De ik-persoon van het boek vertelt daarin over zijn relatie met zijn vrouw, Melissa, maar meer nog over zijn langdurige affaire met Justine, de vrouw van rijkaard Nessim. Ze is Joods, is als kind verkracht, heeft seks met veel mannen (daardoor?) en ik zou het haast vergeten: ze maakt een “gemaakte” indruk, alsof ze geen eigen persoonlijkheid heeft. Eerder heeft een vroegere man van haar, schrijver Arnauti, een boek aan haar gewijd, “ Moeurs” (dagboek Mores). Nu is de ik-persoon aan de beurt om haar liefde te zijn. Andere op de voorgrond tredende personen in het boek zijn bijv. filosoof Balthazar en schilderes Clea, van de latere delen van het vierluik, en ook huisgenoot van de ik-persoon Pombal, schrijver Pursewarden en (mijn type) kapper Mnemjian.

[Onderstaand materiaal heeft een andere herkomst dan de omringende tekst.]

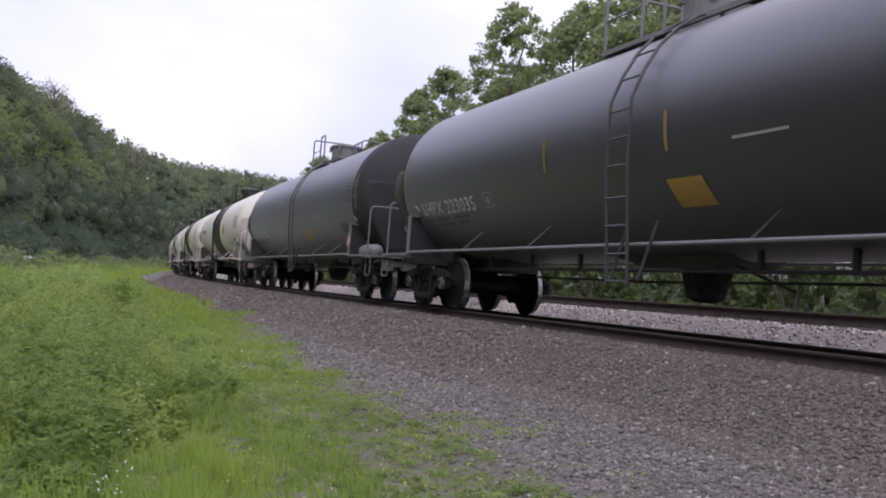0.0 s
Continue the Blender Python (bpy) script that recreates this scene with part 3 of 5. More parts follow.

En dan is hier mijn kritiek. Helemaal sporen vind ik Lawrence Durrell niet. Op blz. 100 lees ik: “The noise of his voice is jumbled in the back of his brain like a sound-track of an earthquake run backwards.” Even later, op blz. 113, staat: “At night you can hear her brain ticking like a cheap alarm-clock”, en even later, op blz. 117: “You can throw a shadow of the retina blood-vessels on the wall”. Eerlijk gezegd begon mij die Lawrence Durrell met zijn “Justine” al veel eerder de keel uit te hangen, bij herhaling. Dus besluit ik dat het na deel 2 van de vier van “Justine” genoeg is. Wees blij dat ik voor jullie (en mijn Palmese kring) nog tot blz.120 van de bijna 200 (en bijna 900 totaal) heb doorgelezen. Dit boek, bijt ik jullie toe, is er een dat ik jullie absoluut niet kan aanraden. Daar wil ik het graag bij laten. Wat een prietpraat!